### WHAT TO WORK ON
Copy out the listing that follows, exact in every word, and skip the images.

### EXCERPTED RECORDS
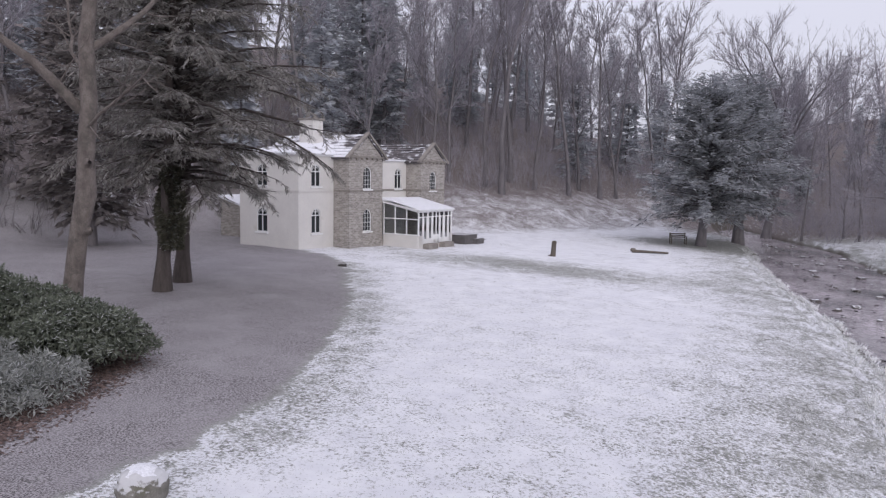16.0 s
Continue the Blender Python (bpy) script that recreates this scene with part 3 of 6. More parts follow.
def arch_point(t, out=0.0):
    """t from 0 (left foot) to 1 (right foot): place on the arch, moved outwards."""
    leg = AZ + 0.5
    arc = math.pi * math.sqrt((AA * AA + AB * AB) / 2)
    s = t * (arc + 2 * leg) - leg
    if s < 0:
        return AC - AA - out, AZ + s
    if s > arc:
        return AC + AA + out, AZ - (s - arc)
    # equal steps of arc, from a table
    a = float(np.interp(s, ARC_S, ARC_A))
    x, z = AC - AA * math.cos(a), AZ + AB * math.sin(a)
    nx, nz = -math.cos(a) / AA, math.sin(a) / AB
    k = math.hypot(nx, nz)
    return x + out * nx / k, z + out * nz / k


ARC_A = np.linspace(0, math.pi, 600)
_step = np.hypot(AA * np.sin(ARC_A), AB * np.cos(ARC_A)) * (math.pi / 599)
ARC_S = np.cumsum(_step) - _step[0]
ARC_S = ARC_S * (math.pi * math.sqrt((AA * AA + AB * AB) / 2)) / ARC_S[-1]


def wall_top(s):
    """The road climbs to the crown of the bridge."""
    return np.interp(s, [-30, -7.6, -5.5, -2, 0.5, 4, 8, 30], [2.6, 3.55, 3.78, 4.3, 4.5, 4.35, 3.8, 2.8])


def bridge_core():
    """The mass behind the facing stones, open below the arch."""
    n = 96
    arc = [arch_point(i / n, 0.018) for i in range(n + 1)]

    def shell(name, v, f, flip=False):
        g = Geo()
        g.add(v, [q[::-1] for q in f] if flip else f)
        g.ob(name, MORTAR, bridge, "mortared rubble")

    for y, flip in ((-0.006, False), (DEPTH - 0.02, True)):
        shell("spandrel_backing", [(x, y, z) for x, z in arc] + [(x, y, wall_top(x) - 0.02) for x, z in arc], [(i, i + 1, n + 2 + i, n + 1 + i) for i in range(n)], flip)
        for a, b in ((-30.0, arc[0][0]), (arc[-1][0], 30.0)):
            xs = np.linspace(a, b, 12)
            shell("wall_backing", [(x, y, -0.6) for x in xs] + [(x, y, wall_top(x) - 0.02) for x in xs], [(i, i + 1, 13 + i, 12 + i) for i in range(11)], flip)
    shell("vault_backing", [(x, y, z) for y in (0.025, DEPTH - 0.02) for x, z in [arch_point(i / n, 0.12) for i in range(n + 1)]], [(i, n + 1 + i, n + 2 + i, i + 1) for i in range(n)])
    xs = np.linspace(-30, 30, 60)
    shell("deck", [(x, y, wall_top(x) - 0.02) for y in (0.025, DEPTH - 0.02) for x in xs], [(i, i + 1, 61 + i, 60 + i) for i in range(59)])


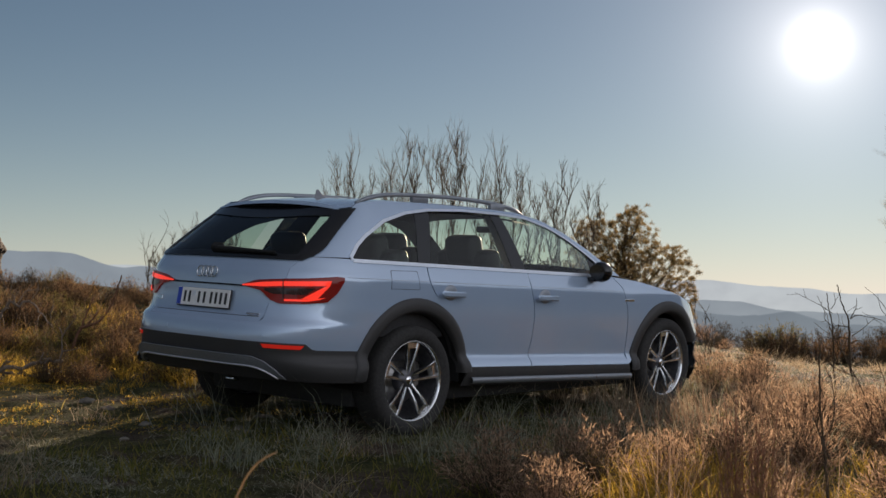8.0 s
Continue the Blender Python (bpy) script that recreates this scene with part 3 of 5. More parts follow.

### RESULT OF THE EXERCISE
16.0 s
Continue the Blender Python (bpy) script that recreates this scene with part 3 of 6. More parts follow.
def arch_point(t, out=0.0):
    """t from 0 (left foot) to 1 (right foot): place on the arch, moved outwards."""
    leg = AZ + 0.5
    arc = math.pi * math.sqrt((AA * AA + AB * AB) / 2)
    s = t * (arc + 2 * leg) - leg
    if s < 0:
        return AC - AA - out, AZ + s
    if s > arc:
        return AC + AA + out, AZ - (s - arc)
    # equal steps of arc, from a table
    a = float(np.interp(s, ARC_S, ARC_A))
    x, z = AC - AA * math.cos(a), AZ + AB * math.sin(a)
    nx, nz = -math.cos(a) / AA, math.sin(a) / AB
    k = math.hypot(nx, nz)
    return x + out * nx / k, z + out * nz / k


ARC_A = np.linspace(0, math.pi, 600)
_step = np.hypot(AA * np.sin(ARC_A), AB * np.cos(ARC_A)) * (math.pi / 599)
ARC_S = np.cumsum(_step) - _step[0]
ARC_S = ARC_S * (math.pi * math.sqrt((AA * AA + AB * AB) / 2)) / ARC_S[-1]


def wall_top(s):
    """The road climbs to the crown of the bridge."""
    return np.interp(s, [-30, -7.6, -5.5, -2, 0.5, 4, 8, 30], [2.6, 3.55, 3.78, 4.3, 4.5, 4.35, 3.8, 2.8])


def bridge_core():
    """The mass behind the facing stones, open below the arch."""
    n = 96
    arc = [arch_point(i / n, 0.018) for i in range(n + 1)]

    def shell(name, v, f, flip=False):
        g = Geo()
        g.add(v, [q[::-1] for q in f] if flip else f)
        g.ob(name, MORTAR, bridge, "mortared rubble")

    for y, flip in ((-0.006, False), (DEPTH - 0.02, True)):
        shell("spandrel_backing", [(x, y, z) for x, z in arc] + [(x, y, wall_top(x) - 0.02) for x, z in arc], [(i, i + 1, n + 2 + i, n + 1 + i) for i in range(n)], flip)
        for a, b in ((-30.0, arc[0][0]), (arc[-1][0], 30.0)):
            xs = np.linspace(a, b, 12)
            shell("wall_backing", [(x, y, -0.6) for x in xs] + [(x, y, wall_top(x) - 0.02) for x in xs], [(i, i + 1, 13 + i, 12 + i) for i in range(11)], flip)
    shell("vault_backing", [(x, y, z) for y in (0.025, DEPTH - 0.02) for x, z in [arch_point(i / n, 0.12) for i in range(n + 1)]], [(i, n + 1 + i, n + 2 + i, i + 1) for i in range(n)])
    xs = np.linspace(-30, 30, 60)
    shell("deck", [(x, y, wall_top(x) - 0.02) for y in (0.025, DEPTH - 0.02) for x in xs], [(i, i + 1, 61 + i, 60 + i) for i in range(59)])


8.0 s
Continue the Blender Python (bpy) script that recreates this scene with part 3 of 5. More parts follow.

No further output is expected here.